Voter advocate groups ask Kasich to veto election bills

Voter advocates are calling on Ohio Gov. John Kasich to veto several election-related bills expected to reach his desk in the coming weeks.

Several Republican-sponsored bills proposing changes to voting and election procedures are moving quickly through the General Assembly, often without much testimony or debate. Supporters of the bills say the changes have been debated in past sessions and address lingering problems with elections.

Voter advocates and Democrats say the problems are not true problems and the bills are moving too fast to have thoughtful discussions about the legislation’s possible consequences.

Deidra Reese of the Ohio Fair Elections Network said the multiple bills, which focus on provisional ballots, absentee voting and a one-week period when Ohioans can register to vote and cast a ballot, add up to reflect the controversial House Bill 194 from 2011. That bill passed but was challenged by a referendum effort. Lawmakers then effectively repealed most of the changes in another bill, before the referendum was placed on a ballot.

“There’s nobody coming in supporting these really bad ideas,” Reese told reporters, while standing in front of a “VOTER SUPPRESSION” sign.

Reese highlighted Senate Bill 205, which changes the standards for accepting absentee ballot applications, and Senate Bill 238, which would reduce the number of early voting days from 35 to 29 and eliminate “Golden Week.”

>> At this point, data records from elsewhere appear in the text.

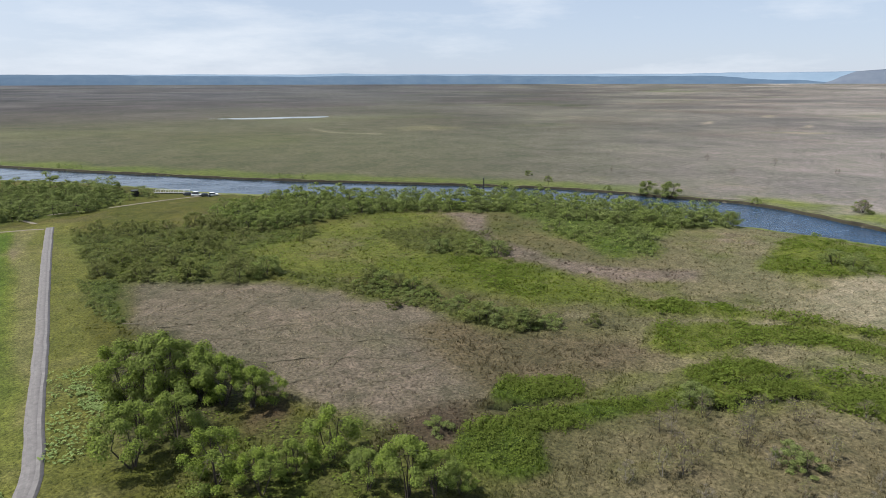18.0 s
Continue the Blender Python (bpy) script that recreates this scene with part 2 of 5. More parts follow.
PATHMOUTH = [(-77.5, -36), (-75.1, -33.2), (-75, -31.2), (-76.2, -28.6), (-72.9, -27.3), (-71.9, -30.2), (-70.6, -30.6), (-68, -30.2), (-68, -33)]
GATEGREEN = [(-319, -357), (-373, -345), (-414, -283), (-375, -150), (-279, -118), (-256, -130), (-201, -148), (-193, -119), (-161, -108), (-187, -150), (-245, -233)]
FBAND = [(-157, 28), (-150, 40), (-143, 45), (-130, 52), (-118, 62), (-114, 60), (-122, 49), (-134, 41), (-147, 30)]
SCRUB2 = [(-46, 62), (-49, 77), (-48, 90), (-42, 110), (-25, 128), (-11, 149), (-1, 147), (2, 109), (-14, 83), (-14, 67)]
CUTLINE = [(-105, 4), (-107, 12), (-113, 17), (-122, 22)]
CUTLINE2 = [(-144, -1), (-142, 2), (-153, 6), (-156, 11)]
CUTLINE3 = [(-145, -21), (-140, -12), (-130, -1), (-122, 14), (-120, 29), (-116, 38)]
CUTLINE4 = [(-116, 6), (-116, 14), (-112, 23), (-107, 34)]
CUTLINE5 = [(-101, 17), (-103, 25), (-107, 34)]
TRACK8 = [(-248, -101), (-246.1, -88.4), (-251.6, -74.4), (-253.8, -61.7), (-253.4, -57.2)]
TURNING = [(-253, -109), (-257, -105.5), (-250.1, -99.3), (-241.6, -99.5), (-239, -103.5), (-245, -107)]
UPISLAND = [(-45, 894), (0, 965), (55, 948), (61, 795), (32, 748), (-18, 743)]
UPISLAND2 = [(-42, 763), (1, 776), (3, 649), (-4, 624), (-19, 671), (-33, 666)]
UPSHORE = [(-115, 501), (-104, 543), (-85, 572), (-77, 528), (-89, 466), (-103, 461)]
UPSHORE2 = [(-49, 684), (-38, 696), (-29, 591), (-39, 584)]
UPBACK = [(-74, 1155), (-11, 1256), (-11, 1037), (-60, 1002)]
UPBACK2 = [(65, 1236), (125, 1295), (104, 1071), (60, 1038)]
UPLINE = [(156, 1262), (192, 1315), (256, 1227), (236, 1132), (158, 1174)]
UPWOOD = [(-140, 998), (-158, 1244), (-92, 1189), (-60, 757), (-81, 723), (-107, 742)]
UPWOOD2 = [(-232, 1149), (-201, 1263), (-172, 1076), (-212, 1064)]
UPWOOD3 = [(-23, 1314), (52, 1440), (45, 1216), (-18, 1171)]
GREYSTRIP = [(150, 1788), (287, 2155), (406, 2109), (321, 1681), (215, 1607)]
UPWATER = [(-50, 560), (-48, 600), (-30, 618), (-9, 605), (-2, 576), (-26, 552), (-45, 545)]
UPWATER2 = [(61, 801), (90, 822), (87, 776), (59, 752)]
UPPOOL = [(-74, 850), (-66, 885), (-52, 865), (-46, 810), (-60, 815)]
EASTGRASS = [(-30, 145), (-31, 165), (-20, 169), (-1, 178), (26, 185), (48, 195), (43, 170), (22, 155), (0, 140), (-19, 117), (-31, 116), (-26, 131)]
DARKYARD = [(-451, -494), (-364, -327), (-316, -355), (-291, -380), (-412, -530), (-506, -618)]
PONDREED = [(-226, -176), (-252, -171), (-261, -157), (-244, -146), (-227, -155)]
SAND = [(-254, -126), (-262, -129), (-270, -127), (-275, -124), (-269, -117), (-263, -112), (-258, -116), (-253.5, -120.6)]
PM1 = [(-666, 522), (-709, 568), (-712, 584), (-664, 539)]
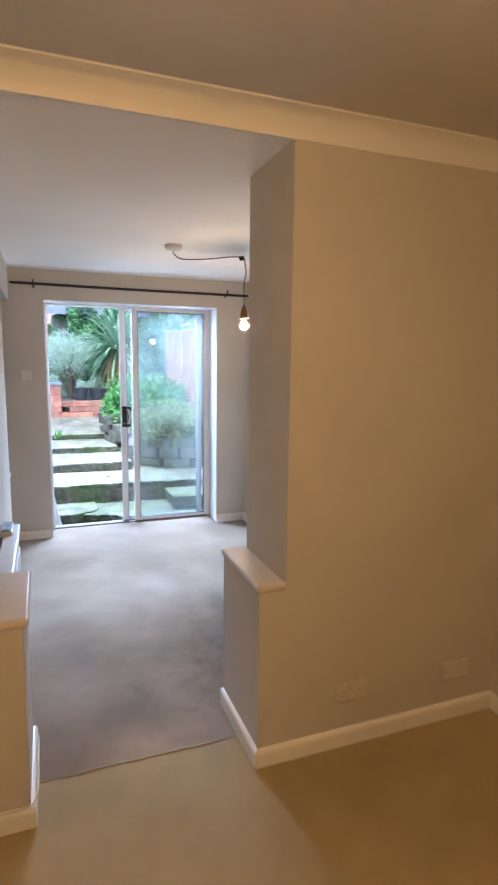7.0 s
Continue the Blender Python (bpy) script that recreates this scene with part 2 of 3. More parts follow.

Sen. Frank LaRose, R-Medina, sponsored Senate Bill 238.

“I’ve told my Democratic colleagues if I believed that real voter suppression was occurring, if I believed real disenfranchise was occurring, I’d be the first one there to fight against them,” LaRose said.

Some of the same Democrats who opposed Senate Bill 238 approved similar changes when the Democrat-led House passed similar legislation a few years ago. The Ohio Association of Election Officials, which represents bipartisan county boards of election, has supported the change.

The bills passed by the Senate in November won’t likely pass the House before it recesses for the holidays, so the absentee ballot and Golden Week bills won’t likely be signed until early 2014.

Citizens have 90 days after a bill is signed into law to collect signatures for referendum. Reese said her organization and others are considering a referendum effort but organizing opposition and collecting the required 231,148 signatures for each bill would be difficult.

“How many clipboards can we carry at one time?” Reese said. “The Legislature belongs to the people. The laws should reflect what the people want anyway. We should not have to go to referendum just to have the law the people want.”